Based on Federico Fellini's film "The Nights of Cabiria," the Fosse-staged, Neil Simon-scripted work boasts Charity Hope Valentine, a lovable naif — and a prostitute.

Due to Broadway mores of the time, Charity's official job in the show is "dance hostess." But from the raucous "Big Spender" number on, Fosse's sexy dances and a savvy Cy Coleman-Dorothy Fields score make it clear that Charity's selling more than a cha cha.

By 1975, a show like Bennett's "A Chorus Line" could be more realistic and frank. In its line of dancers vying at an audition, there is an out-front gay man — a bold move then, nothing unusual now.

A culture divided

A closer parallel between the era that spawned these shows and our own, is the similar climate of political pessimism, division and corruption in the shadow of an unpopular war.

In the 1970s, the Vietnam War and the wiretapping and Watergate scandals of the Nixon reign cast a cloud over the nation. And if such concerns were rarely dramatized in musicals, the more adventurous viewed the world with far more ironic skepticism than, say, "Hello, Dolly!" did.

Take "Evita." It deconstructs the rise of Argentine dictator Juan Perón and his magnetic wife, Evita, critiquing a media-fueled political order not entirely foreign to our own.

Stylin'

And if some of these musicals initially seemed experimental in form, they're right in sync with current film-theatrical aesthetics — or maybe even dated.

"Company" took audiences by surprise with its modular set, fragmented narrative and unheroic protagonist. Sondheim called it "a collection of playlets" held together "by a central character who observes as much as he instigates."

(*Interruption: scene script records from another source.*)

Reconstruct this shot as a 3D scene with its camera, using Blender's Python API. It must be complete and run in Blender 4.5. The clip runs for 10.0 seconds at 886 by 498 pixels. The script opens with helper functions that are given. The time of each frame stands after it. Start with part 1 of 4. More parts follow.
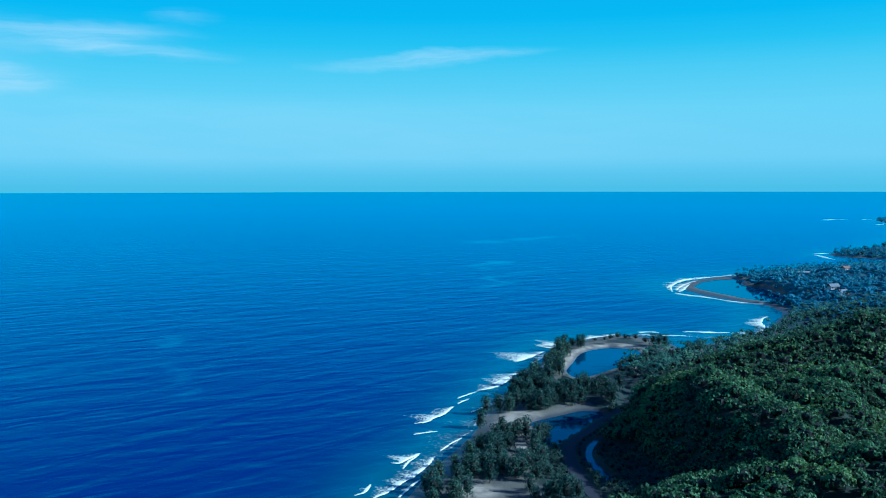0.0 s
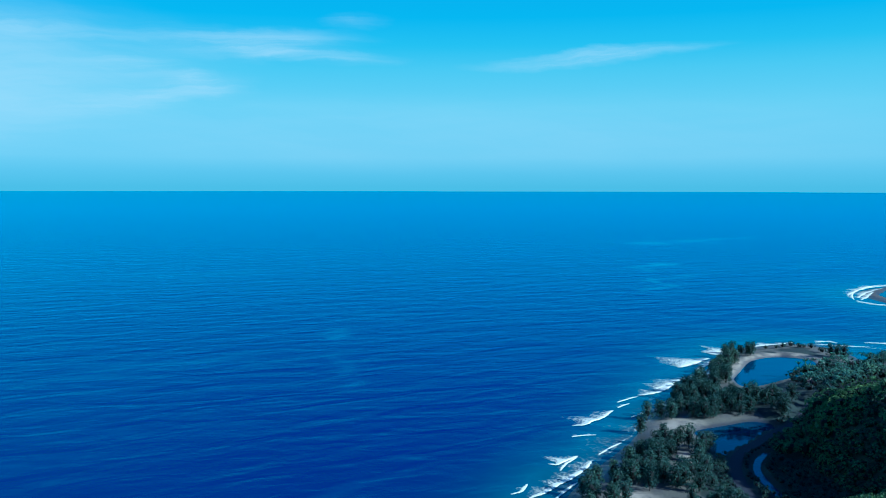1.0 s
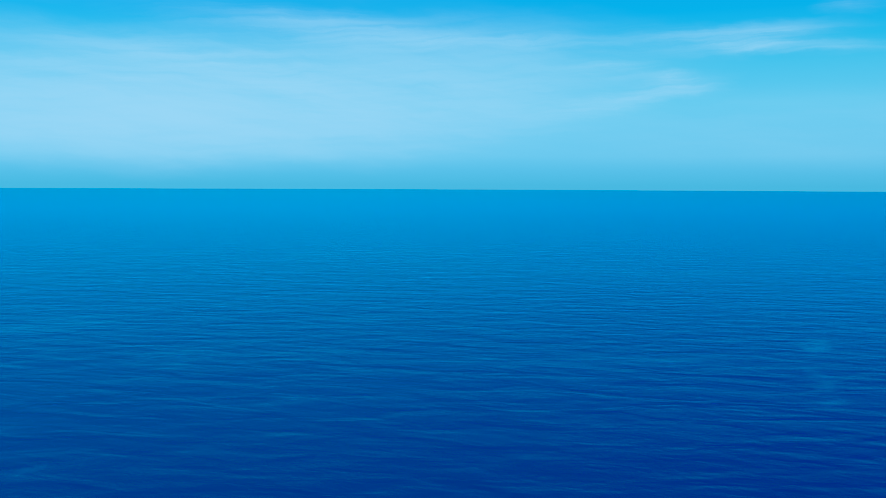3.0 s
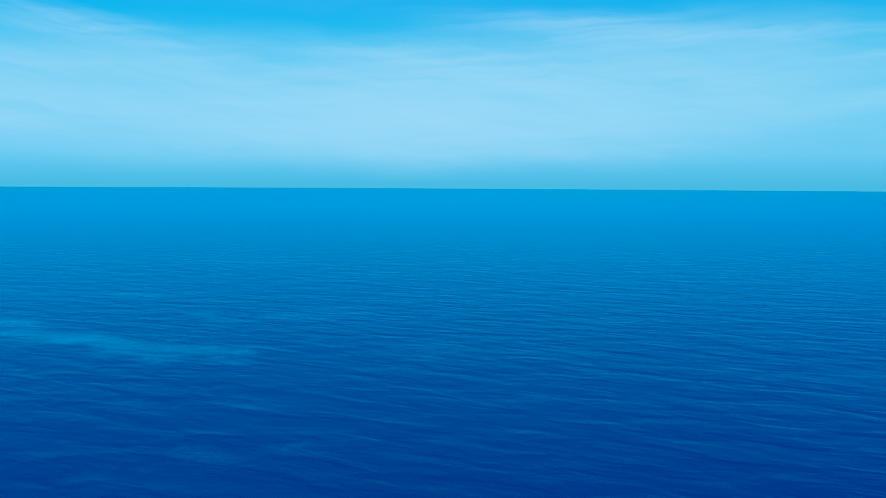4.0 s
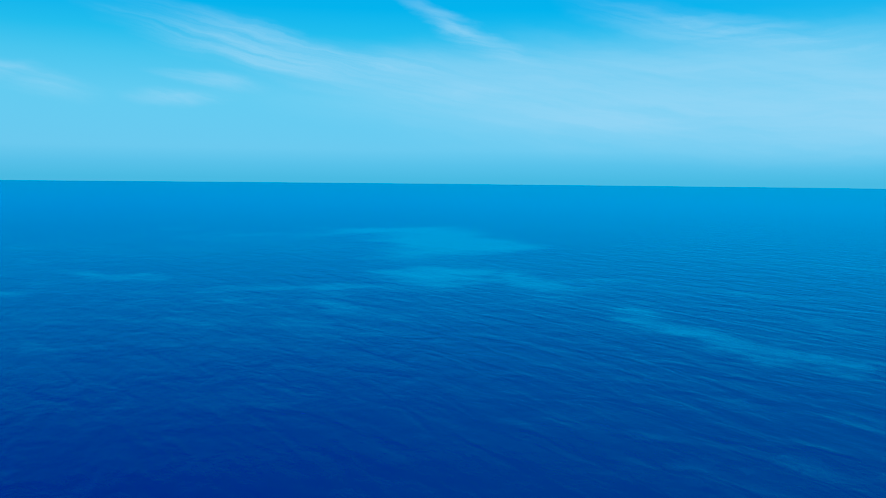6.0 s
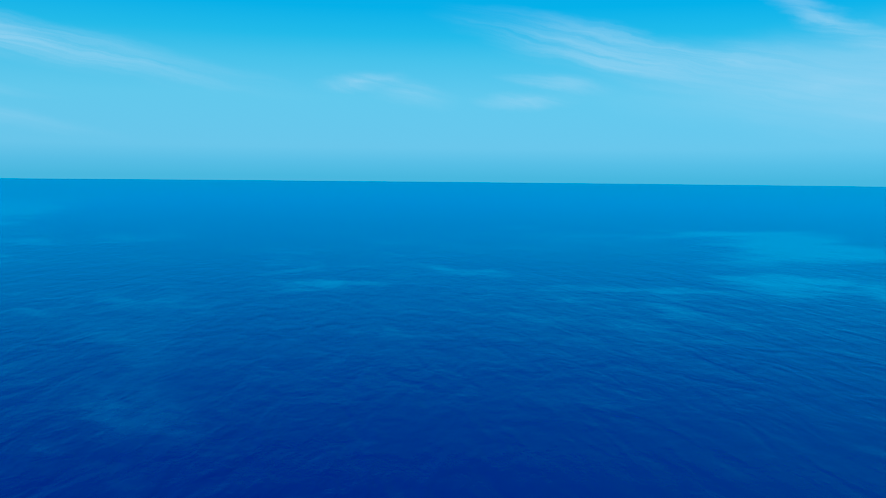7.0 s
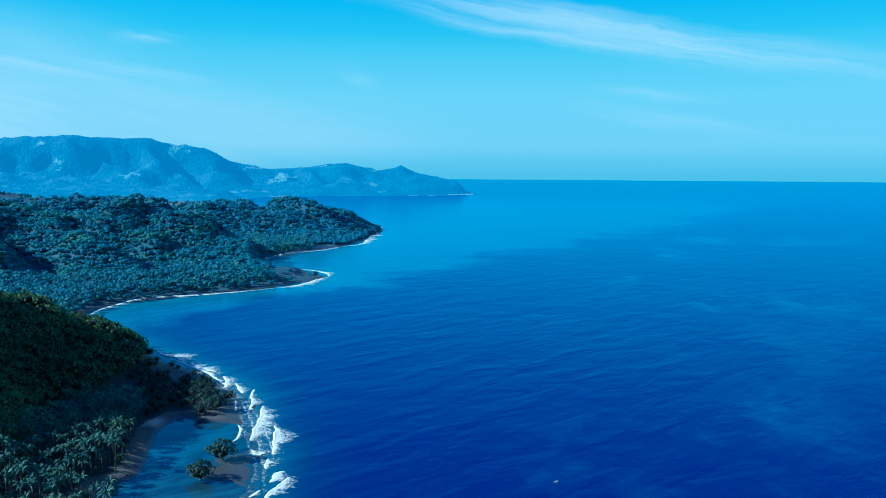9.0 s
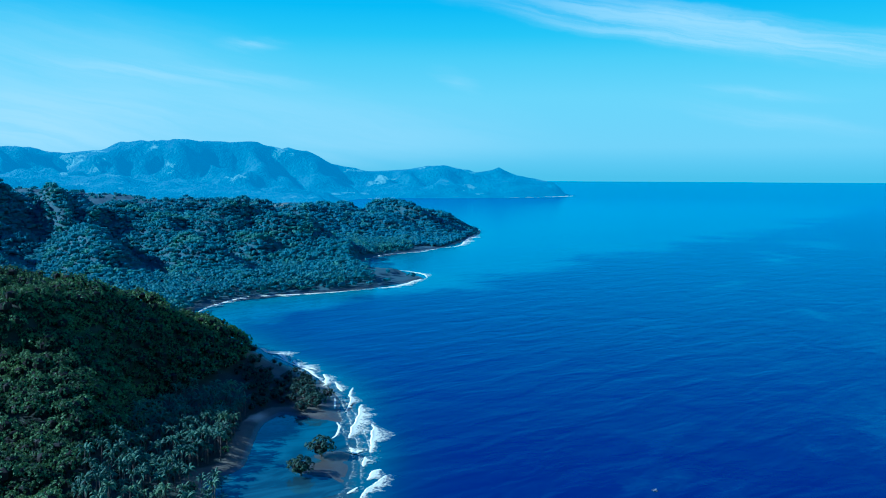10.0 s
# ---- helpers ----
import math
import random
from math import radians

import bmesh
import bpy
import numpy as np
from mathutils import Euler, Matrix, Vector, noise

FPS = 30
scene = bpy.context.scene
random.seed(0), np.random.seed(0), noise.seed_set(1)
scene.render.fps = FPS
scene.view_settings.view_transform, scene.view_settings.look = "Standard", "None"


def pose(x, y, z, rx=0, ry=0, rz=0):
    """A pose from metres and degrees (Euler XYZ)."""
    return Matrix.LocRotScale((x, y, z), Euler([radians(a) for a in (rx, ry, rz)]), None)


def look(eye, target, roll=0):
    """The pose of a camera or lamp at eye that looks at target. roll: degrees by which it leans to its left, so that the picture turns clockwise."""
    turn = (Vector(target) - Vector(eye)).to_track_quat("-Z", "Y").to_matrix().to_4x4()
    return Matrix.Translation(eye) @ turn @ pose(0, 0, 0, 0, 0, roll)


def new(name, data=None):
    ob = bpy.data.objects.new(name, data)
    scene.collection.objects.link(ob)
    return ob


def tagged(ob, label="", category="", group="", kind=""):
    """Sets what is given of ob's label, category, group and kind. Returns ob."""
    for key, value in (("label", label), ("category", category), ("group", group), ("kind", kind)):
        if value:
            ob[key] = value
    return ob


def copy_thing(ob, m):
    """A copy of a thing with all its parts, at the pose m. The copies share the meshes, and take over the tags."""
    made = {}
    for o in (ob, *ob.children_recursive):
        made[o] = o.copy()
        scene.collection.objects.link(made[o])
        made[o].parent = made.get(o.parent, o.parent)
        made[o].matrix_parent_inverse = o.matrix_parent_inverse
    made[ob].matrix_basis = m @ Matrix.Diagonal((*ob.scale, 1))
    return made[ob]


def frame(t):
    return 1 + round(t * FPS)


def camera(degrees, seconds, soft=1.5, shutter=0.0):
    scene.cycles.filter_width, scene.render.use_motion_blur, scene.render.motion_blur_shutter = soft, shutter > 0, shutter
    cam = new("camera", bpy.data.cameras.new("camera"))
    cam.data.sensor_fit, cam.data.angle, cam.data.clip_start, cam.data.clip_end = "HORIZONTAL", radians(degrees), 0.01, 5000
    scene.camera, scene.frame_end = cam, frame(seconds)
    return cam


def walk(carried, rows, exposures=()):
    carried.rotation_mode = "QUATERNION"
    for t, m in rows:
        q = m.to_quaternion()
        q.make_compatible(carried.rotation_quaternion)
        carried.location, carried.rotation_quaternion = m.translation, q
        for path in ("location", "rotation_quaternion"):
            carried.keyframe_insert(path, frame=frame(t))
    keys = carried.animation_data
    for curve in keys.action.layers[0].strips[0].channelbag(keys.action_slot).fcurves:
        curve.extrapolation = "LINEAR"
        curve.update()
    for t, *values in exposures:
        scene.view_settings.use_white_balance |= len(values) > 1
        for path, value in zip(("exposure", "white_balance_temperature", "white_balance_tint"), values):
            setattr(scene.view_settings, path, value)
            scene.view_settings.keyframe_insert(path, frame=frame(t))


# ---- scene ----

EYE = 90.0          # metres above the sea
HAZE_RIM = 4950.0   # the sea sheet ends here

# ---- camera and its turn on the spot ----
cam = camera(53.95, 10.0, soft=1.1)
PATH = [
    # seconds, yaw to the left, pitch, roll
    (0.0, 0.0, -4.04, 0.10), (0.3, 0.05, -4.07, 0.11), (0.5, 0.54, -4.10, 0.12), (0.6, 2.1, -4.09, 0.08),
    (1.0, 10.56, -4.08, -0.10), (1.5, 19.17, -4.13, -0.21), (2.0, 26.49, -4.18, -0.20), (2.5, 33.78, -4.19, -0.22),
    (2.7, 36.58, -4.20, -0.23), (3.8, 53.85, -4.25, -0.32), (4.0, 57.15, -4.27, -0.33), (4.5, 65.73, -4.30, -0.43),
    (5.0, 74.55, -4.43, -0.51), (5.5, 85.10, -4.50, -0.57), (5.7, 89.56, -4.53, -0.58), (6.8, 113.77, -4.67, -0.53),
    (7.0, 118.29, -4.70, -0.55), (7.5, 129.75, -4.76, -0.55), (8.0, 140.60, -4.83, -0.41), (8.5, 150.78, -4.85, -0.40),
    (9.0, 160.70, -4.88, -0.35), (9.3, 166.2, -4.88, -0.28), (9.5, 167.12, -4.88, -0.24), (10.0, 167.12, -4.78, -0.26),
]
walk(cam, [(t, pose(0, 0, EYE, 90 + p, 0, y) @ pose(0, 0, 0, 0, 0, -r)) for t, y, p, r in PATH],
     exposures=[(0.0, 0.67, 4300, 2), (0.9, 0.65, 4300, 2), (2.2, 0.52, 4300, 2), (4.0, 0.56, 4300, 2), (5.5, 0.56, 4300, 2), (7.0, 0.50, 4300, 2), (8.0, 0.52, 4300, 2), (9.3, 0.72, 4300, 2), (10.0, 0.72, 4300, 2)])


# ---- node helpers ----
class Nodes:
    def __init__(self, tree):
        self.tree = tree
        tree.nodes.clear()

    def add(self, kind, props=None, **inputs):
        node = self.tree.nodes.new(kind)
        p = props or {}
        if "operation" in p:
            node.operation = p["operation"]
        if "use_clamp" in p:
            node.use_clamp = p["use_clamp"]
        if "interpolation_type" in p:
            node.interpolation_type = p["interpolation_type"]
        if "vector_type" in p:
            node.vector_type = p["vector_type"]
        if "gradient_type" in p:
            node.gradient_type = p["gradient_type"]
        if "attribute_name" in p:
            node.attribute_name = p["attribute_name"]
        for key, value in inputs.items():
            name = key.replace("_", " ")
            socket = node.inputs[int(key[1:])] if key[0] == "i" and key[1:].isdigit() else node.inputs[name]
            self.put(socket, value)
        return node

    def put(self, socket, value):
        if isinstance(value, bpy.types.NodeSocket):
            self.tree.links.new(value, socket)
        elif isinstance(value, tuple) and len(value) == 3 and socket.type == "RGBA":
            socket.default_value = (*value, 1)
        else:
            socket.default_value = value

    def math(self, op, a, b=0.0, c=0.0, clamp=False):
        node = self.add("ShaderNodeMath", {"operation": op, "use_clamp": clamp}, i0=a, i1=b, i2=c)
        return node.outputs[0]

    def mix(self, fac, a, b, blend="MIX"):
        node = self.tree.nodes.new("ShaderNodeMix")
        node.data_type, node.blend_type = "RGBA", blend
        for k, v in ((0, fac), (6, a), (7, b)):
            self.put(node.inputs[k], v)
        return node.outputs[2]

    def ramp(self, fac, stops):
        node = self.add("ShaderNodeValToRGB", Fac=fac)
        e = node.color_ramp.elements
        while len(e) < len(stops):
            e.new(0.5)
        for k, (pos, col) in enumerate(stops):
            e[k].position = pos
            e[k].color = (*col, 1) if isinstance(col, tuple) else (col, col, col, 1)
        return node.outputs[0]

    def span(self, value, a, b, lo=0.0, hi=1.0):
        node = self.add("ShaderNodeMapRange", {"interpolation_type": "SMOOTHSTEP"}, i0=value, i1=a, i2=b, i3=lo, i4=hi)
        return node.outputs[0]

    def noise(self, vector, scale, detail=3.0, rough=0.55, twist=0.0):
        return self.add("ShaderNodeTexNoise", Vector=vector, Scale=scale, Detail=detail, Roughness=rough, Distortion=twist).outputs[0]

    def stretch(self, vector, scale, turn=0.0, shift=(0, 0, 0)):
        """Coordinates whose first axis lies turn degrees from +x; scale counts repeats per unit along each axis."""
        size = tuple(1 / max(k, 1e-6) for k in scale)
        return self.add("ShaderNodeMapping", {"vector_type": "TEXTURE"}, Vector=vector, Scale=size, Rotation=(0, 0, radians(turn)), Location=shift).outputs[0]


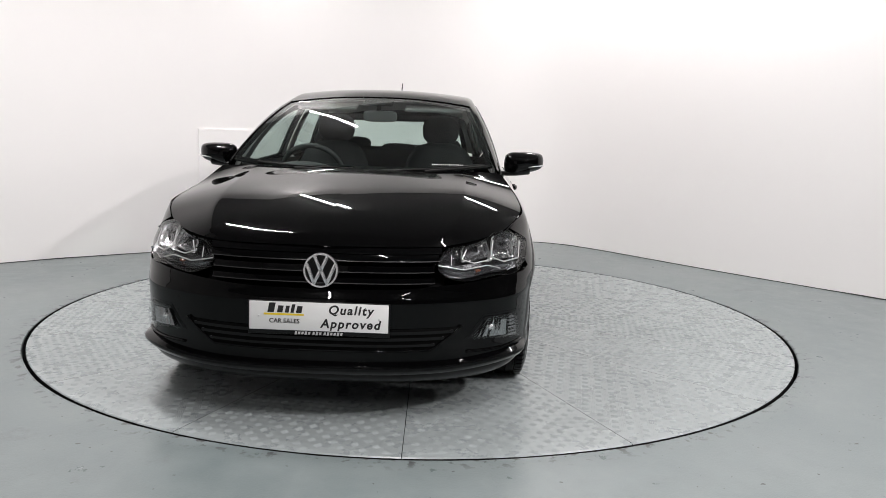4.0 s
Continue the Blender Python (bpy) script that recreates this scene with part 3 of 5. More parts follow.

Bennett et al used similar story-telling techniques in "A Chorus Line." And "Evita" merged film sequences, political rallies and ghostly narration with the through-sung, pop-based score of Andrew Lloyd Webber and Tim Rice. And it paved the way for such later (more lucrative) "pop operas" as "Miss Saigon" and "Les Misérables."

If these musicals seem refreshed now or more like dusty relics will, of course, be decided by patrons revisiting them — or seeing them for the first time. In both cases, they're worth a second glance.